▶ [WHAT NEEDS TO BE DONE]: Copy all of the material word for word, except for the pictures.

▶ [RECORDED INFORMATION]:
[BEGIN]
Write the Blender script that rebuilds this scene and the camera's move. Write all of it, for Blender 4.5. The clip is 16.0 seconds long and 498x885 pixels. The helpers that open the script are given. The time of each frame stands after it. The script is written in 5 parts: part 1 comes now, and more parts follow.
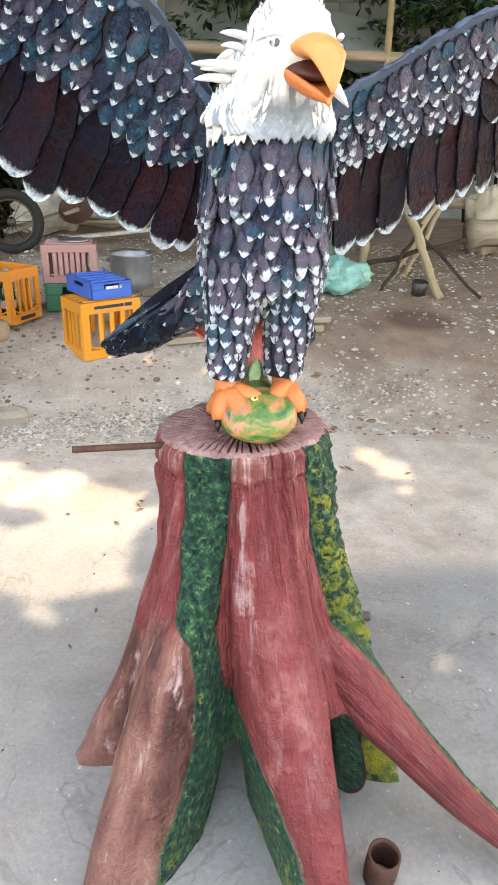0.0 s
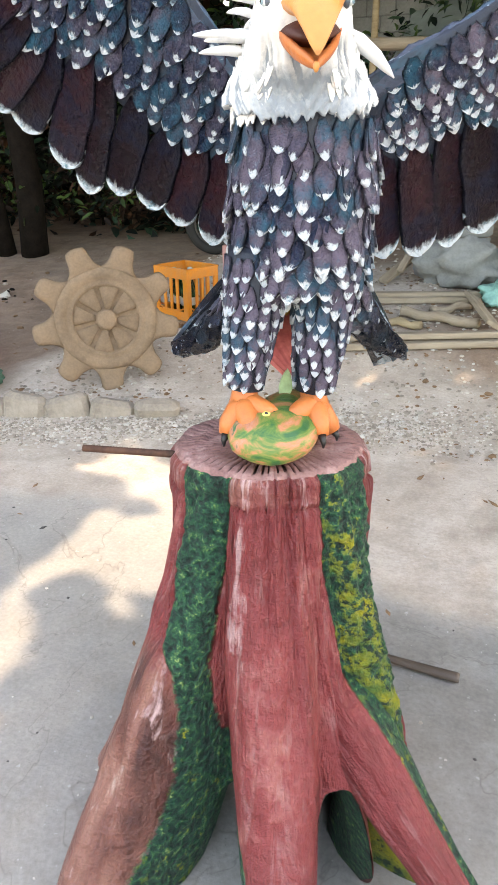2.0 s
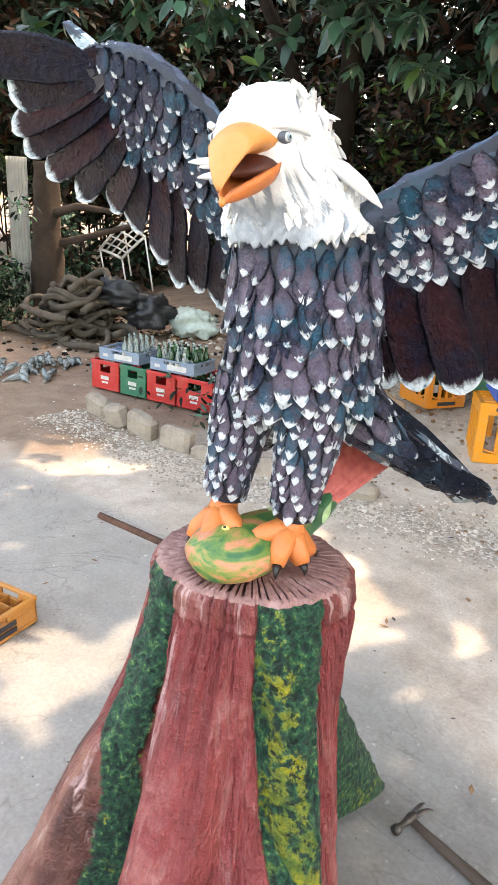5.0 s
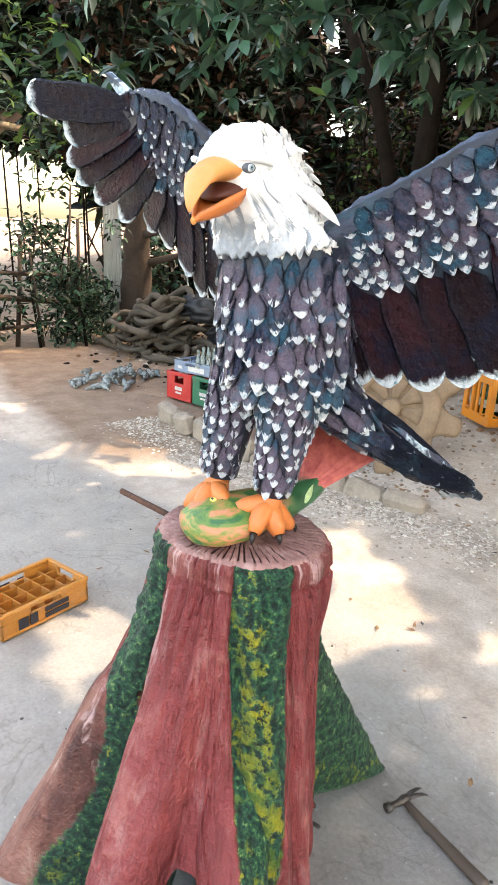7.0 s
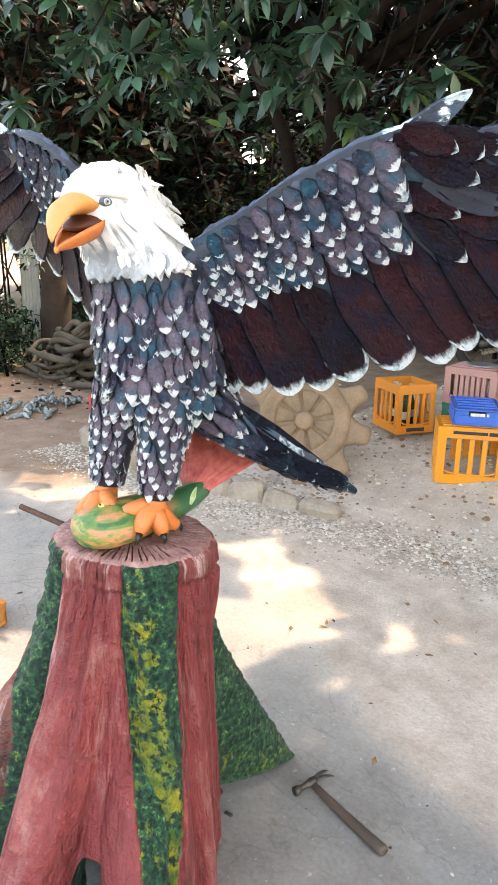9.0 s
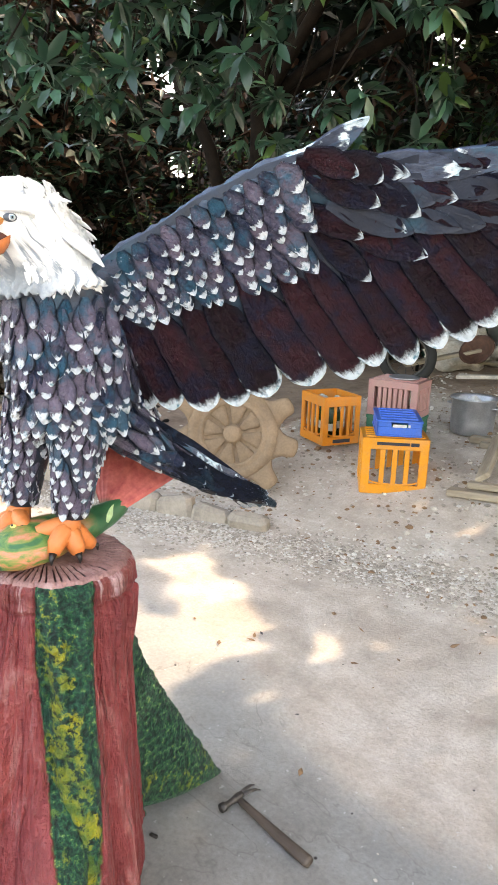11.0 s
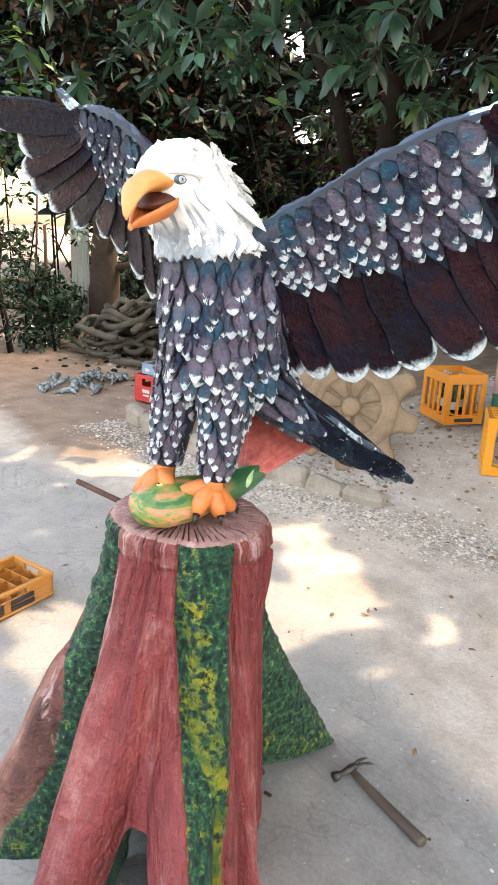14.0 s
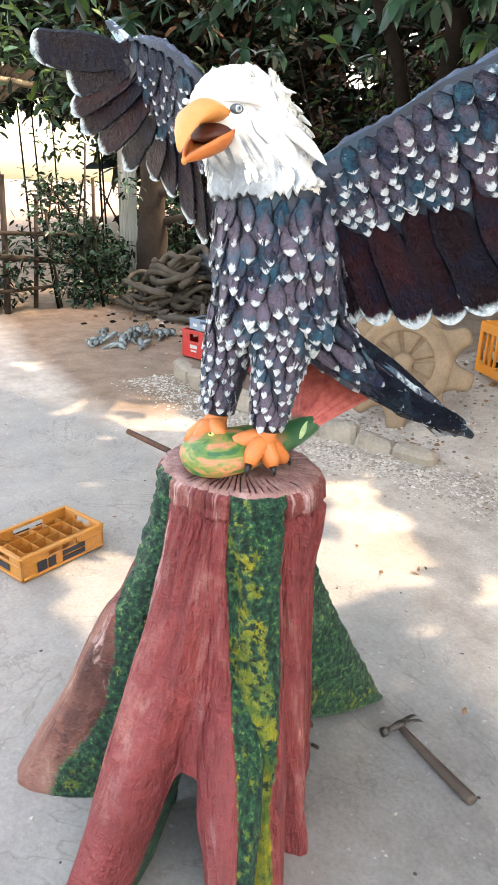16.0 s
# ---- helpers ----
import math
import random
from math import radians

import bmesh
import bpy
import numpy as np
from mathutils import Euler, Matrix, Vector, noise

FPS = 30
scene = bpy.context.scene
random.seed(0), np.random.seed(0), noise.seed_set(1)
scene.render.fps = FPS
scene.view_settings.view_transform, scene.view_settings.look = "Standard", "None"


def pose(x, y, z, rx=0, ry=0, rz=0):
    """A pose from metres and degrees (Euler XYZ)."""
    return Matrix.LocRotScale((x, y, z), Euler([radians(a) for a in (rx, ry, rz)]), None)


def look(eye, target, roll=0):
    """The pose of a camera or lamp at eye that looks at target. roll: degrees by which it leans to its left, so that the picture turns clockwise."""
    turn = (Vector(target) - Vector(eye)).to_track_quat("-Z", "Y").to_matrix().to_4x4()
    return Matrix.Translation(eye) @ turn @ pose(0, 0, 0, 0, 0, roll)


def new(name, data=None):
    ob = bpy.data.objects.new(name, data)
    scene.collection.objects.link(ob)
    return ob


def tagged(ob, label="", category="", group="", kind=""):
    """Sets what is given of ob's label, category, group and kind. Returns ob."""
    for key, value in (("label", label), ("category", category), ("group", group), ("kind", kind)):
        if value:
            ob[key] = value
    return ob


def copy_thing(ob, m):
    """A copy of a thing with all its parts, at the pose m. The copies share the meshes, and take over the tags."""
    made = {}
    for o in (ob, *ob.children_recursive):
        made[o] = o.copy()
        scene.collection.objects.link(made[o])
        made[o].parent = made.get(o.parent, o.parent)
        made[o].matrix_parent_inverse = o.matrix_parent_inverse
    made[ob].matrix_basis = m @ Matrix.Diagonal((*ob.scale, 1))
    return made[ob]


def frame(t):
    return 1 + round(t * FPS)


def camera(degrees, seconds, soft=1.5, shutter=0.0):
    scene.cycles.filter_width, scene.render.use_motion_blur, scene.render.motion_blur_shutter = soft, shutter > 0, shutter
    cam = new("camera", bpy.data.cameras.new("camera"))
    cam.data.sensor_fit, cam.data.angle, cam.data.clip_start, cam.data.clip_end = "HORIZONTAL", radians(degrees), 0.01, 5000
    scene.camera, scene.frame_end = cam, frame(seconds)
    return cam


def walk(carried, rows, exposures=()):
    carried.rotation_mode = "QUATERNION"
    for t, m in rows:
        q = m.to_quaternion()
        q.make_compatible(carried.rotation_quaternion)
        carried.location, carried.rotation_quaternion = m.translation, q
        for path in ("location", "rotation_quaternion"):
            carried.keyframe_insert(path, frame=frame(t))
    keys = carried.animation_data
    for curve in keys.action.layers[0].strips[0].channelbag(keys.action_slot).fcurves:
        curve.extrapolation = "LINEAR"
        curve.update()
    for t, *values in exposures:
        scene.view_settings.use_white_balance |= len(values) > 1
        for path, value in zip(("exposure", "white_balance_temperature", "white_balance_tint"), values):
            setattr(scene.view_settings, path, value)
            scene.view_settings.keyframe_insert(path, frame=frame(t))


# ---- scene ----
[END]
▶ [THE REPLY]:
Write the Blender script that rebuilds this scene and the camera's move. Write all of it, for Blender 4.5. The clip is 16.0 seconds long and 498x885 pixels. The helpers that open the script are given. The time of each frame stands after it. The script is written in 5 parts: part 1 comes now, and more parts follow.
0.0 s
2.0 s
5.0 s
7.0 s
9.0 s
11.0 s
14.0 s
16.0 s
# ---- helpers ----
import math
import random
from math import radians

import bmesh
import bpy
import numpy as np
from mathutils import Euler, Matrix, Vector, noise

FPS = 30
scene = bpy.context.scene
random.seed(0), np.random.seed(0), noise.seed_set(1)
scene.render.fps = FPS
scene.view_settings.view_transform, scene.view_settings.look = "Standard", "None"


def pose(x, y, z, rx=0, ry=0, rz=0):
    """A pose from metres and degrees (Euler XYZ)."""
    return Matrix.LocRotScale((x, y, z), Euler([radians(a) for a in (rx, ry, rz)]), None)


def look(eye, target, roll=0):
    """The pose of a camera or lamp at eye that looks at target. roll: degrees by which it leans to its left, so that the picture turns clockwise."""
    turn = (Vector(target) - Vector(eye)).to_track_quat("-Z", "Y").to_matrix().to_4x4()
    return Matrix.Translation(eye) @ turn @ pose(0, 0, 0, 0, 0, roll)


def new(name, data=None):
    ob = bpy.data.objects.new(name, data)
    scene.collection.objects.link(ob)
    return ob


def tagged(ob, label="", category="", group="", kind=""):
    """Sets what is given of ob's label, category, group and kind. Returns ob."""
    for key, value in (("label", label), ("category", category), ("group", group), ("kind", kind)):
        if value:
            ob[key] = value
    return ob


def copy_thing(ob, m):
    """A copy of a thing with all its parts, at the pose m. The copies share the meshes, and take over the tags."""
    made = {}
    for o in (ob, *ob.children_recursive):
        made[o] = o.copy()
        scene.collection.objects.link(made[o])
        made[o].parent = made.get(o.parent, o.parent)
        made[o].matrix_parent_inverse = o.matrix_parent_inverse
    made[ob].matrix_basis = m @ Matrix.Diagonal((*ob.scale, 1))
    return made[ob]


def frame(t):
    return 1 + round(t * FPS)


def camera(degrees, seconds, soft=1.5, shutter=0.0):
    scene.cycles.filter_width, scene.render.use_motion_blur, scene.render.motion_blur_shutter = soft, shutter > 0, shutter
    cam = new("camera", bpy.data.cameras.new("camera"))
    cam.data.sensor_fit, cam.data.angle, cam.data.clip_start, cam.data.clip_end = "HORIZONTAL", radians(degrees), 0.01, 5000
    scene.camera, scene.frame_end = cam, frame(seconds)
    return cam


def walk(carried, rows, exposures=()):
    carried.rotation_mode = "QUATERNION"
    for t, m in rows:
        q = m.to_quaternion()
        q.make_compatible(carried.rotation_quaternion)
        carried.location, carried.rotation_quaternion = m.translation, q
        for path in ("location", "rotation_quaternion"):
            carried.keyframe_insert(path, frame=frame(t))
    keys = carried.animation_data
    for curve in keys.action.layers[0].strips[0].channelbag(keys.action_slot).fcurves:
        curve.extrapolation = "LINEAR"
        curve.update()
    for t, *values in exposures:
        scene.view_settings.use_white_balance |= len(values) > 1
        for path, value in zip(("exposure", "white_balance_temperature", "white_balance_tint"), values):
            setattr(scene.view_settings, path, value)
            scene.view_settings.keyframe_insert(path, frame=frame(t))


# ---- scene ----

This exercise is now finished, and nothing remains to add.